Ultimately, we were able to focus on the data itself. Teachers whose students had initially scored the highest on the writing assessment took the lowest-performing students. It wasn’t an even split, either. (As we reminded each other, this is not about fairness—it’s about equity.) A few enrichment groups were assigned 30 students. My group, which was lower performing, was assigned 10 students.

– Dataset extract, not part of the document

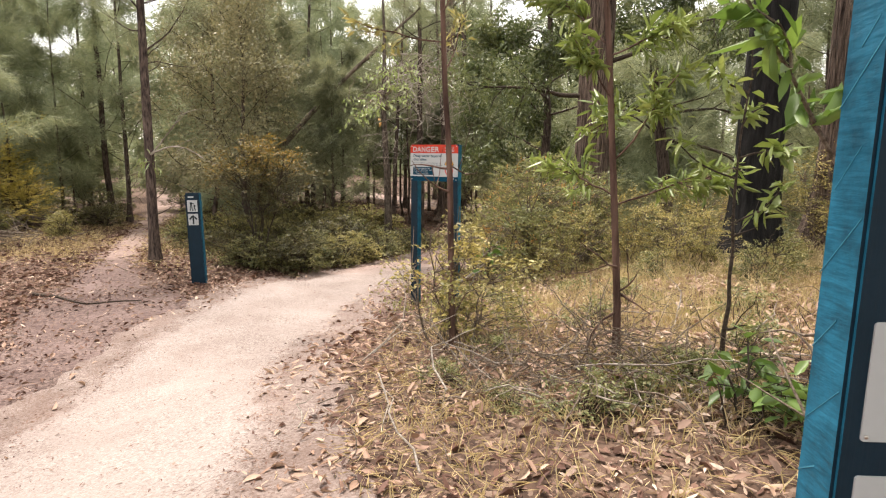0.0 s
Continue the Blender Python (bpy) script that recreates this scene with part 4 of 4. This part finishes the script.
blades("dry_grass", 8500, (-0.9, 5.8, 1.6, 8.4), lambda x, y: bank_share(x, y) * (1 - 0.75 * smooth(4.6, 5.6, y) * smooth(1.4, 0.7, x)), 0.16, M_STRAW, "dry straw-coloured grass on the bank", 21, 5, 0.0028)
blades("wispy_grass", 3000, (0.2, 4.6, 3.6, 7.0), lambda x, y: bank_share(x, y), 0.34, M_STRAW, "tall wispy yellow grass between the saplings", 25, 6, 0.0022)
blades("far_grass", 5200, (-0.5, 7.5, 20.0, 31.0), lambda x, y: smooth(0.1, 0.6, off_track(x, y)) * smooth(1.2, 2.6, x + 0.4 * np.maximum(0.0, y - 25)) * (0.3 + 0.7 * (np.sin(1.7 * x + y) * np.sin(1.9 * y - x) > -0.1)), 0.36, M_STRAW, "dry yellow grass in the clearing beyond the bend", 26, 5, 0.011)
blades("herb_patch", 900, (0.1, 3.2, 2.3, 5.5), lambda x, y: (np.sin(3.1 * x + y) * np.sin(2.7 * y - 0.8 * x) > 0.25) * 1.0, 0.09, M_GRASS, "patches of low green herbs among the litter", 24, 7, 0.007)
carpet("undergrowth_leaves", 84000, (-5.6, 0.4, 8.6, 16.4), lambda x, y: under_share(x, y) * (x < 0.1), 0.34, 0.032, M_UNDER, "low dark-green herbs under the shrubs beside the track", 31)
# sunlit tops of the undergrowth, done as a taller layer of paler leaves
carpet("undergrowth_tips", 46000, (-5.6, 0.4, 9.2, 15.4), lambda x, y: under_share(x, y) * (x < -0.3) * (np.sin(1.9 * x + 2.3 * y) > -0.2), 0.46, 0.032, M_WATTLE, "yellow-green undergrowth tops, coloured as if sunlit", 32)
carpet("bank_herbs", 26000, (-0.6, 4.6, 5.6, 9.6), lambda x, y: smooth(0.3, 0.9, off_track(x, y)) * (0.3 + 0.7 * (np.sin(2.3 * x + y) * np.sin(2.9 * y - x) > -0.2)), 0.26, 0.040, M_OLIVE, "low olive herbs round the foot of the sign", 33)
blades("green_grass", 1100, (-1.2, 3.0, 5.5, 12.0), lambda x, y: smooth(0.15, 0.5, off_track(x, y)) * smooth(-1.2, -0.2, x), 0.16, M_GRASS, "green and yellow grass tufts beside the track", 22)
blades("trailside_grass", 3200, (-9.0, -3.0, 9.0, 18.0), lambda x, y: smooth(0.1, 0.5, off_trail(x, y)) * (1 - smooth(1.2, 2.6, off_trail(x, y))), 0.16, M_STRAW, "dry yellowish grass along the trail", 23)


def sticks(name, spots, rng, label, material, ln, rad, bend=0.16):
    tb = Tubes()
    for x, y, z in spots:
        az = rng.uniform(0, 6.283)
        c = course((x, y, z), (math.cos(az), math.sin(az), rng.normal(0.08, 0.12)), ln * rng.uniform(0.4, 1.4), 5, rng, bend)
        c[:, 2] = np.maximum(c[:, 2], ground_z(c[:, 0], c[:, 1]) + rad)
        tb.add(c, np.linspace(rad, rad * 0.4, 6) * rng.uniform(0.6, 1.3), 4)
    return tagged(put(name, tb.mesh(name, material)), label, "twigs", kind="stuff")


rng = np.random.RandomState(27)
x, y = scatter(500, -0.4, 4.0, 2.6, 5.5, lambda x, y: smooth(0.5, 1.0, off_track(x, y)), rng)
sticks("fallen_twigs", np.stack([x, y, ground_z(x, y) + rng.uniform(0.01, 0.12, len(x))], 1), rng, "tangle of dry grey fallen twigs on the bank", M_TWIG, 0.35, 0.004, 0.28)
hx, hy = rng.normal(1.0, 0.55, 420), rng.normal(3.35, 0.34, 420)
sticks("brush_heap", np.stack([hx, hy, ground_z(hx, hy) + rng.uniform(0.01, 0.27, 420) * np.exp(-((hx - 1.0) / 0.7) ** 2)], 1), rng, "heap of dry brown vines and twigs on the bank", M_TWIG, 0.42, 0.0035, 0.34)
hx, hy = rng.normal(0.0, 0.22, 80), rng.normal(4.95, 0.18, 80)
sticks("twig_heap", np.stack([hx, hy, ground_z(hx, hy) + rng.uniform(0.01, 0.14, 80)], 1), rng, "heap of dry twigs at the edge of the litter", M_TWIG, 0.28, 0.0034, 0.3)
hx, hy = rng.normal(1.0, 0.7, 46), rng.normal(3.35, 0.45, 46)
sticks("pale_twigs", np.stack([hx, hy, ground_z(hx, hy) + rng.uniform(0.03, 0.22, 46)], 1), rng, "pale bent dead vines over the brush on the bank", M_TWIG_PALE, 0.6, 0.0048, 0.34)
x, y = scatter(420, -7.0, 2.5, 4.5, 12.5, lambda x, y: smooth(0.2, 0.6, off_track(x, y)) * 0.8, rng)
sticks("ground_twigs", np.stack([x, y, ground_z(x, y) + rng.uniform(0.008, 0.03, len(x))], 1), rng, "thin dry twigs lying on the forest floor", M_TWIG, 0.32, 0.004)
qx, qy = rng.uniform(0.2, 1.1, 60), rng.uniform(7.2, 8.0, 60)
sticks("dead_stalks", np.stack([qx, qy, ground_z(qx, qy) + rng.uniform(0.1, 0.85, 60)], 1), rng, "dry brown stalks tangled in the shrubs behind the sign", M_TWIG, 0.6, 0.004, 0.3)
bx, by = rng.normal(-8.8, 0.7, 80), rng.normal(10.9, 0.5, 80)
sticks("brush_pile", np.stack([bx, by, ground_z(bx, by) + rng.uniform(0.01, 0.22, 80)], 1), rng, "heap of fallen branches at the edge of the clearing", M_TWIG, 1.0, 0.011)
for k, (a, c) in enumerate((((-0.05, 7.15, 0.05), (1.15, 7.7, 0.62)), ((0.25, 7.3, 0.05), (0.75, 7.2, 0.75)), ((0.1, 7.05, 0.2), (1.0, 7.15, 0.35)))):
    br = Tubes()
    t = np.linspace(0, 1, 12)[:, None]
    c = np.array(a) * (1 - t) + np.array(c) * t + np.stack([0.04 * np.sin(7 * t[:, 0] + k), 0.04 * np.cos(5 * t[:, 0]), 0.10 * np.sin(3.14 * t[:, 0])], 1)
    c[:, 2] += ground_z(c[:, 0], c[:, 1])
    br.add(c, np.linspace(0.011, 0.003, 12), 6)
    for j in (4, 6, 8, 9):
        br.add(course(c[j], (c[j + 1] - c[j]) * 6 + rng.normal(0, 0.35, 3), 0.35, 5, rng, 0.2), np.linspace(0.005, 0.0015, 6), 4)
    tagged(put("dead_branch", br.mesh("dead_branch", M_TWIG_PALE)), "pale dead fallen branch propped in the shrubs by the sign", "branch")
st = Tubes()
sx = np.linspace(-5.0, -3.4, 18)
sy = 6.88 - 0.36 * (sx + 5.0) + 0.27 * smooth(-4.2, -3.4, sx) + 0.015 * np.sin(sx * 9) - 0.06 * smooth(-4.5, -4.2, sx) + 0.05 * smooth(-4.0, -3.8, sx)
st.add(np.stack([sx, sy, ground_z(sx, sy) + 0.022], 1), np.array([0.026 - 0.021 * q ** 0.6 for q in np.linspace(0, 1, 18)]), 8)
stick = tagged(put("fallen_stick", st.mesh("fallen_stick", M_TWIG_DARK)), "long dark crooked stick lying on the trodden dirt", "stick")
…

For three weeks, each group had a different goal and a different scope of learning. We tried our best to fill the gaps while making sure that every student felt appropriately challenged. Students in other classes worked on letter spacing and formation, for instance. One of my colleagues engaged her group of students by asking them to create “spicy” sentences that included adjectives. These fun words caught students’ attention and brought the assignment to life. Another colleague got her group of students to create compound sentences via thinking maps, which they designed on their own. The thinking maps gave her students confidence and agency.
My group was primarily tasked with writing a complete sentence with appropriate punctuation. I relied on structured mini-lessons to build foundational skills, and engaged students by connecting their interests and background knowledge to writing prompts (there was lots of talk about food and animals). Engage, engage, engage! We diagrammed sentences with Post-it Notes, which we used to move around nouns, verbs, and adjectives. This active learning helped students focus on the syntax of the sentence structure, rather than the handwriting of it all.
Establishing a Blueprint for Other Teacher Teams
After three full weeks, students returned to their original class and took the same writing assessment again. This time, the data was magical. Scores went up across the grade level. Students who previously couldn’t write a sentence were writing with ease. Students who’d already mastered the content pushed past the standard and made their writing even better. Mastery among multilingual learners and students with disabilities jumped to 30 percent. As a grade level, our students went from 37 percent to 70 percent mastery. Huge gains!
Additionally, students told us they loved being able to meet with a new teacher and learn new skills. I still have students from my group who see me in the hallway and ask when they can come back for more writing lessons. Others on my team have had similar interactions with their writing groups.
If you’re part of a teacher team that wants to slow down and reattempt a tricky lesson plan, I’d recommend keeping the following points in mind.
No one can do it alone: Silos in education only serve a select group of students within the four walls of their classroom. Each educator has valuable skills and attributes, and we owe it to each other—and our students—to uplift one another. Setting clear boundaries and norms before our team meetings helped us trust one another during the three weeks of reteaching. Our norms outlined the procedures: Be positive and productive, be prepared and present, and celebrate the wins (even the small ones).
Collective planning is more than worksheets and to-do lists: It’s about achieving a shared goal. Our teacher team regularly discussed our progress during weekly professional learning community meetings. We collected writing samples once per week, which allowed us to see student errors and make pivots during the deployment, instead of waiting for the summative assessment. We also shared our struggles with engagement and bounced around ideas. Each of us has unique strengths, and an open dialogue helped us try new strategies that we might not have otherwise considered.
Encourage one another to embrace a mindset shift: At a recent conference I attended, author and teacher Sarah Brown Wessling told educators to be part of a constellation, not the “star.” It’s a helpful perspective for any educator to keep in mind—but especially teacher teams that are embarking on an ambitious reteaching plan.